The US elite opinion makers also display their own form of parochialism associated with their imperial consciousness. They offer shortsighted analysis that fails to understand and account for the potential long-term consequences of imperialism for peoples at home and abroad. For an instance of this, note how the Times editorialists only warn of “the heavy cost” the “fanatical” nationalists must pay for their insubordination to colonial dictates. Arrogance of power prevents them from seeing a fuller range of the consequences flowing from nefarious interventions in the affairs of others.
It did not occur to the imperial mindset of the editorialists that the US had managed with a single act in 1953 to severely diminish its moral capital in Iran and the region. The sympathy the US had once shown the Iranian constitutionalists during the Constitutional Revolution of 1905-11 had now become a thing of the past. It did not occur to them that in due course the anger of Iranians might turn into a rage against both the increasingly authoritarian shah and his consistent western backers. It did not occur to them that undermining secular, liberal nationalism may lead to mobilization and consolidation of opposition forces by the obscurantist Islamist opponents of the regime who would alone have access to sufficient institutional resources (network of mosques) to mount a challenge against the shah and enjoy a strategic position from which to dictate the postrevolutionary agenda and conquer political power. It did not occur to them that undermining liberal constitutionalism through a foreign-backed coup would help poison the political culture of Iran by freezing the development of foundational republican virtues such as trust, honesty, courage, civility, citizenship, and respect and cultivating instead cynicism, mistrust, suspicion, servility and pretentiousness.

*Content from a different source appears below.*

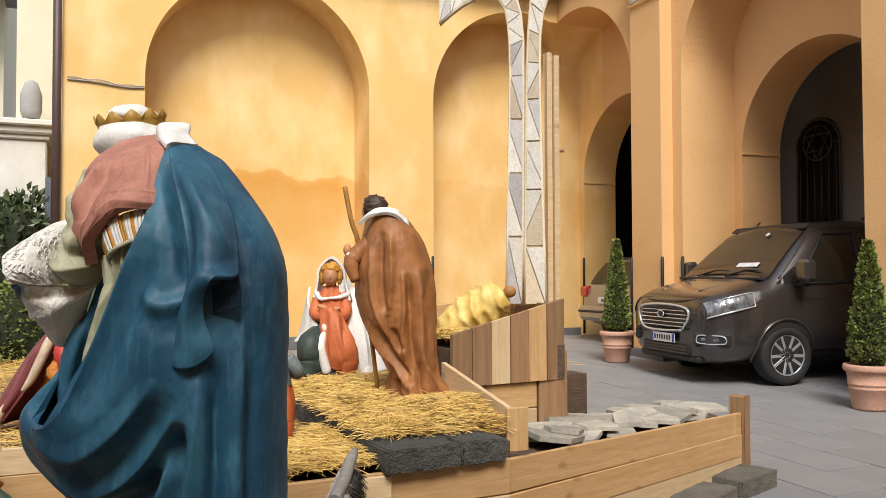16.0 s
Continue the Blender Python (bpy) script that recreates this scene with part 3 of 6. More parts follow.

Further obliviousness is evident when after the victory of militant Islamists in Iran, and the boost it gave to politics of Islamic identity in the region and beyond, Washington astonishingly set out to mobilize an army of fanatical Sunni Jihadists from across the Arab world in order to bloody the former USSR’s nose in Afghanistan. Washington’s Jihadi wars did defeat the Soviets by the end of the eighties, with help from Pakistan and Saudi Arabia, thereby handing militant Islamists yet another significant victory. Soon after, in the late nineties, the Taliban took control of the ruins of the destroyed state of Afghanistan and made its famous alliance with Bin Laden’s Al Qaeda. The rest is history, or rather is the present as history, with even greater displays of unawareness or indifference by the state officials to the plight of victims, peoples, and regions, and the rule of law at home and abroad, as Bush II has used the cover of “war on terror” to pursue maddening dreams of empire that have produced as yet another destroyed state this time in the heart of the Arab world with consequences that are hard to imagine today.
Silence about state atrocities abroad is another hallmark of the imperial consciousness. It is instructive that despite official claims that 9-11 has changed everything, and more specifically that Washington has since 9-11 rejected the pre-9-11 foreign policy of privileging stability over liberty and democracy, in particular as it relates to the Middle East region, and at a time of a tense US/Iran standoff, no one that matters in the US notices the anniversary of the 1953 overthrow of democracy in Iran, which is arguably the first act in the narrative that leads to 9-11. Such a silence at a time like this speaks volumes about the nature of things that are far more durable than is readily admitted or acknowledged by propagandists for the state.
[i] Misagh Parsa, Social Origins of the Iranian Revolution (Rutgers University Press: New Brunswick, 1989), pp. 46-7.
[ii] "THE IRANIAN ACCORD," New York Times, 6 Aug 1954, p. 16.